• **PROVIDED MATERIAL**
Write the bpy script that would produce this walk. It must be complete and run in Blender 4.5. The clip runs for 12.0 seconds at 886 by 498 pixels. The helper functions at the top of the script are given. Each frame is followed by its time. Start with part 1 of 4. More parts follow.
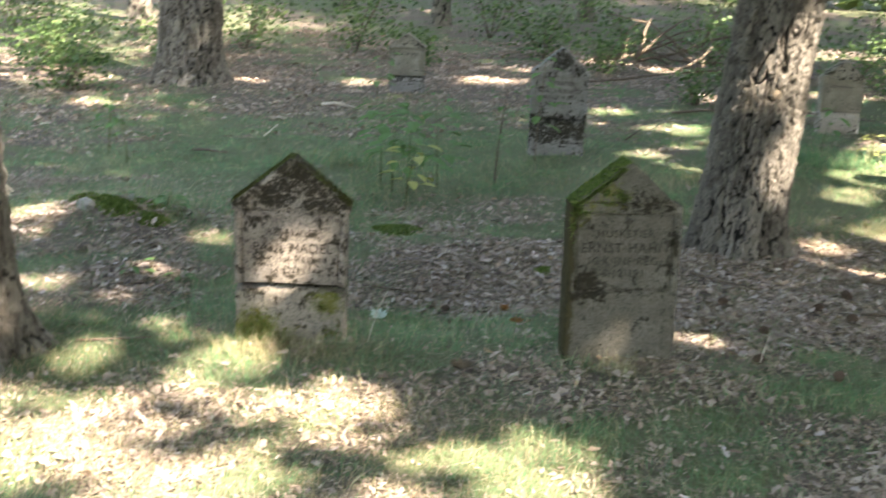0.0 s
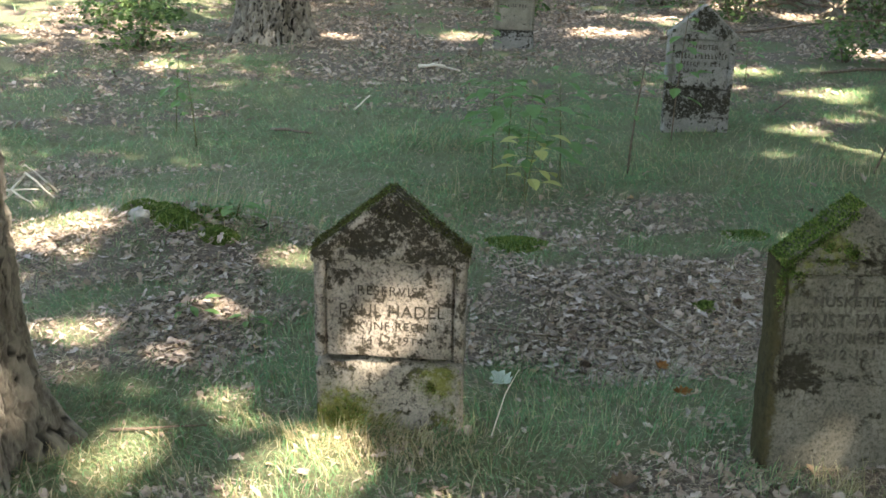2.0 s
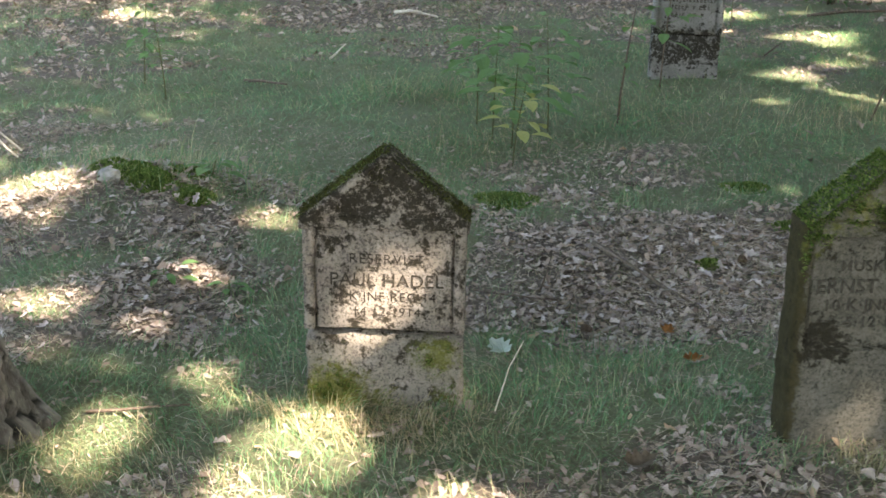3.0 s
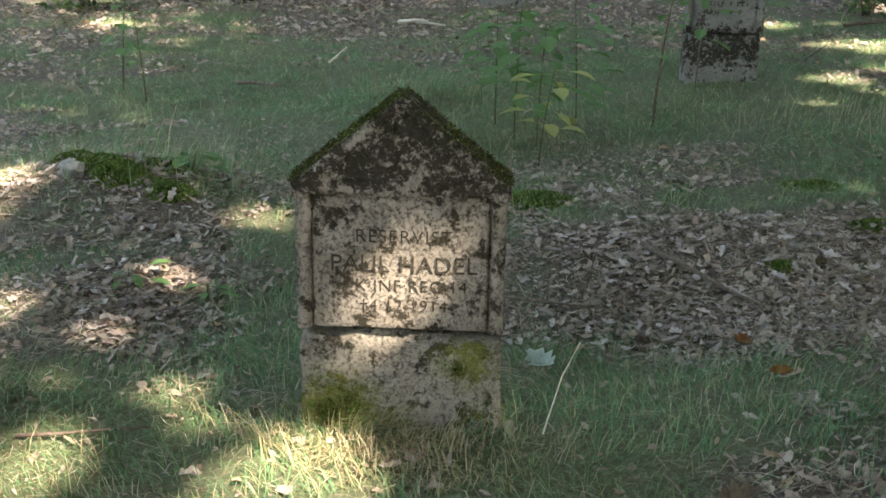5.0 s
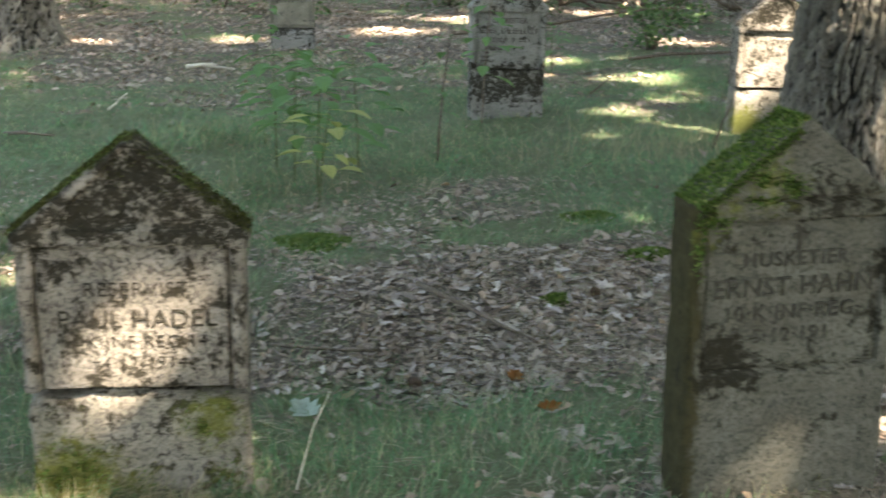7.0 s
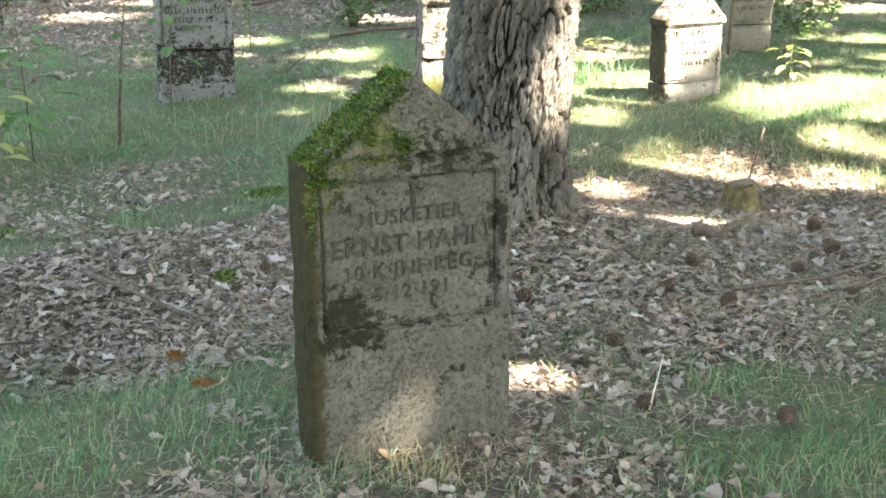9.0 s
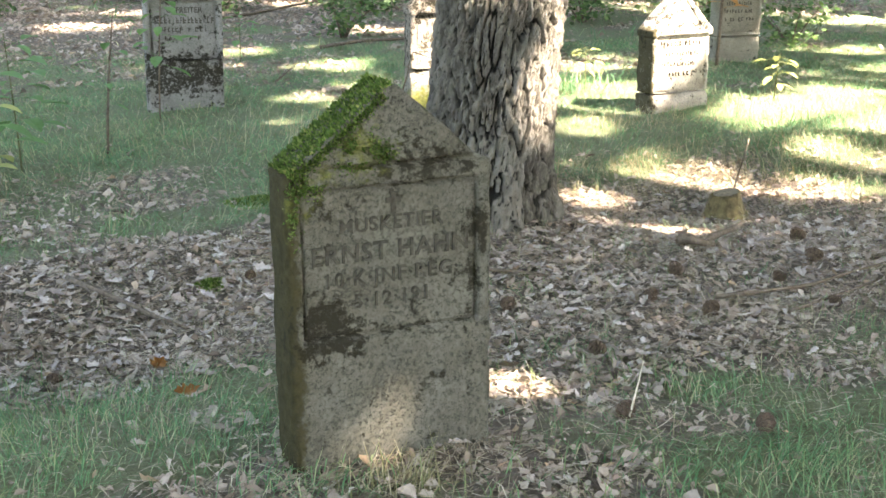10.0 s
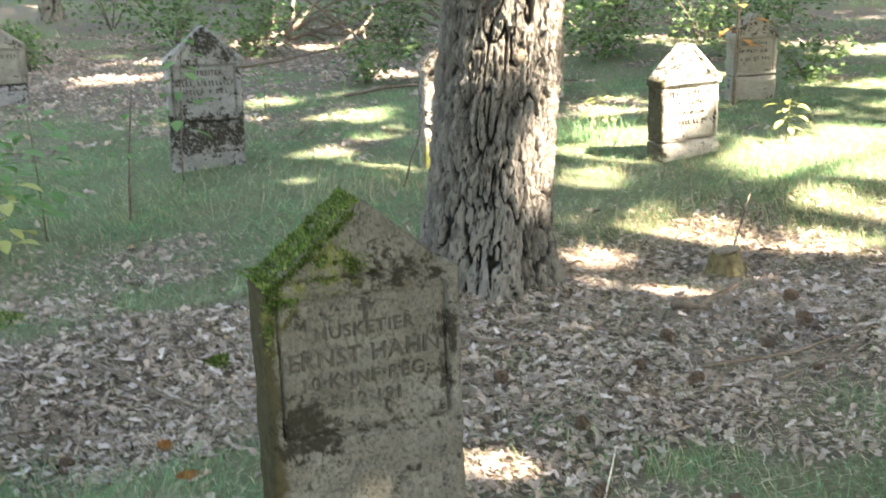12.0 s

• **STATED PROBLEM**
All the material shown above is to be copied exactly, with no pictures carried over.

• **RESULT**
Write the bpy script that would produce this walk. It must be complete and run in Blender 4.5. The clip runs for 12.0 seconds at 886 by 498 pixels. The helper functions at the top of the script are given. Each frame is followed by its time. Start with part 1 of 4. More parts follow.
0.0 s
2.0 s
3.0 s
5.0 s
7.0 s
9.0 s
10.0 s
12.0 s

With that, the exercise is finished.